For the first time in 2019, WTI crude oil has posted back-to-back losing weeks. Since a late-April probe above $66.50, sellers have consistently driven prices lower. At this point, the $75.50 highs of last October appear to be somewhat unrealistic. So, is WTI crude oil putting in a top for the year? Let’s dig into the key fundamentals and technicals and find out.
The Global Oil Fundamentals Are Mixed
The current fundamentals facing the crude oil are mixed and rather confusing. On one hand, conflict in Venezuela and dismal global economic growth projections threaten to stymie the year-long rally. Conversely, seasonal buying pressures and surprising Q1 U.S. economic performance are factors that may send oil higher. All in all, the fundamental picture is muddy at best.
In times of uncertainty, it is often a worthwhile exercise to recap what we do know. Here is a quick summary of certain fundamentals:
- Supplies Are Growing: The inventory cycles of the past two weeks have shown substantial builds in supply. It appears as though production is in full swing.
- Peak Demand Season Is Approaching: From May 31 to July 4, the North American summer travel season will be at its apex. This period represents peak demand and typically features bullish fuel and oil pricing.
- Production Is Online: Friday’s Baker-Hughes Rig Count came in at 807 rigs, up from 805 one week earlier. The trend has been up in this department, indicating that North American drillers are going full-bore after a long winter season.
- Rollover Is Coming: Volume dilution due to rollover from the June WTI to July WTI futures contract will begin sometime around the 17th of May. The June/July rollover will be a big deal, as July is trading with about an $0.11 premium over June. While it doesn’t seem like much, the fact that July WTI is priced higher than June ignores the principle of backwardation. Essentially, July, August, and September WTI are currently worth more than June ― a strong indication that oil prices are expected to rise in the near-term.
Add it all up ― the recent downturn isn’t likely to last. As soon as aggregate demand catches up with short-term supply, WTI is poised to stabilize in the $65.00-$70.00 area.
June WTI Crude Oil: Weekly Technicals
Every now and then, it is a good idea to take a step back and examine the big picture facing a market. For June WTI crude oil futures, the weekly chart is a great tool for looking at the macro-technical situation.

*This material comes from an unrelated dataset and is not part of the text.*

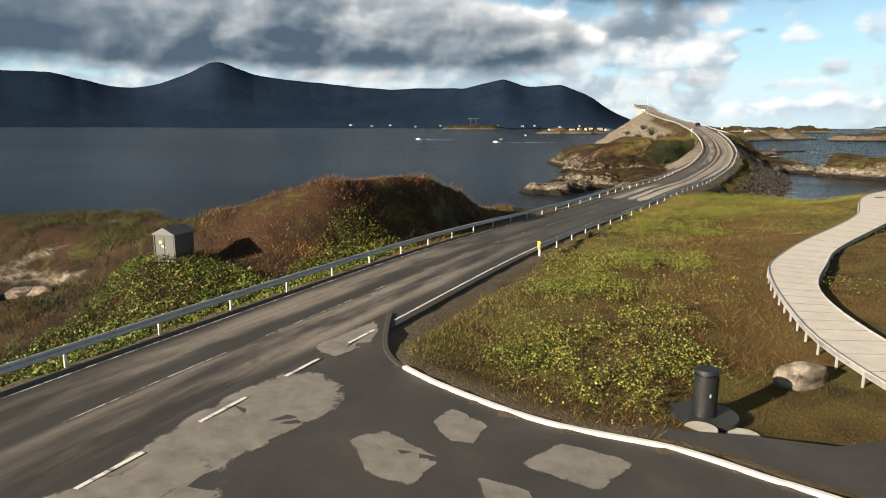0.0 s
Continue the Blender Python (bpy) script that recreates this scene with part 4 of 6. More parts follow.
DARK_KERB = plain("dark_kerb_stone", (0.045, 0.042, 0.040), 0.85, 0.0, 5, 0.3, 0.3)
tagged(strip_along("kerb", LOT_OUTLINE[0:3], 0.22, 0.05, DARK_KERB), "dark worn kerb beside the gravel verge", "kerb", kind="structure")
kerb = strip_along("kerb", LOT_OUTLINE[2:13], 0.2, 0.11, KERB)
tagged(kerb, "white-painted low kerb round the meadow", "kerb", kind="structure")


def patch(outline, seed, mat, lift=0.018):
    """A pale dressing with an uneven outline, laid on the parking area."""
    pts = np.array(outline + outline[:1], float)
    t = np.linspace(0, 1, len(pts))
    q = np.linspace(0, 1, 81)[:-1]
    ring_pts = np.stack([np.interp(q, t, pts[:, c]) for c in range(2)], 1)
    for _ in range(7):
        ring_pts = (np.roll(ring_pts, 1, 0) + ring_pts * 2 + np.roll(ring_pts, -1, 0)) / 4
    mid = ring_pts.mean(0)
    n, rows = len(ring_pts), ((1.10, 0.0), (0.92, 0.42), (0.72, 0.8), (0.4, 1.0))
    flat = np.concatenate([mid[None]] + [mid + (ring_pts - mid) * k for k, _ in rows])
    side, zr = road_far(flat[:, 0], flat[:, 1])
    tops = np.where(side < 3.9, np.maximum(lot_height(flat[:, 0], flat[:, 1]), zr - 0.012 * np.abs(side)), lot_height(flat[:, 0], flat[:, 1])) + lift
    verts = np.column_stack([flat, tops]).tolist()
    faces = [(0, 1 + 3 * n + i, 1 + 3 * n + (i + 1) % n) for i in range(n)]
    faces += [(1 + k * n + i, 1 + k * n + (i + 1) % n, 1 + (k + 1) * n + (i + 1) % n, 1 + (k + 1) * n + i) for k in range(3) for i in range(n)]
    ob = link_mesh("asphalt_patch", verts, faces, mat, lot)
    ob.data.attributes.new("fade", "FLOAT", "POINT").data.foreach_set("value", [1.0] + [w for _, w in rows for _ in range(n)])
    return ob


for k, outline in enumerate([
        [(-8.4, 13.0), (-7.9, 14.6), (-6.9, 18.5), (-5.3, 21.3), (-4.2, 21.0), (-3.3, 19.9), (-3.2, 18.4), (-4.0, 17.3), (-5.0, 15.6), (-6.6, 12.8)], [(-10.6, 8.5), (-8.6, 13.4), (-6.4, 15.6), (-4.9, 14.0), (-5.6, 10.0), (-7.5, 8.0)],
        [(-2.6, 16.6), (-1.7, 17.3), (-0.1, 15.9), (-0.7, 14.4), (-1.8, 14.9)], [(-0.4, 17.9), (0.2, 18.9), (1.2, 17.9), (0.8, 16.7), (0.1, 16.9)],
        [(-3.3, 27.2), (-5.1, 23.8), (-4.2, 22.7), (-3.1, 24.1), (-2.9, 26.2)], [(2.0, 15.8), (3.3, 17.1), (5.0, 16.2), (3.8, 14.6)],
        [(0.9, 15.0), (2.0, 14.6), (2.4, 13.6), (1.0, 13.9)]]):
    patch(outline, k, PALE)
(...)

Here are the levels to watch for the coming week of action:
- Resistance(1): 62% Macro Retracement, $63.48
- Resistance(2): 78% Macro Retracement, $68.64
- Support(1): Bollinger MP, $59.55
- Support(2): Weekly SMA, $53.35
Overview: As of the first trading week of May, WTI has regained more than 50% of losses from the selloff of late-2018. However, the 62% Macro Retracement ($63.48) has proven valid as both resistance and a 2-way catalyst for participation. This level will likely play a key role in WTI until rollover later this month.
At this point, support is set up around the $60.00 psyche level, in the form of the weekly Bollinger MP. It will come as no surprise if price tests the waters below $60.00 before posting a late-spring/early summer bull run.
For now, I maintain a bullish bias toward WTI crude. Although the past ten sessions have been negative for pricing, seasonality and rollover are likely to bump this market north in the coming weeks. Unless June WTI trades below $59.50 or $59.00 for multiple sessions, the long side of WTI is preferable over the intermediate-term.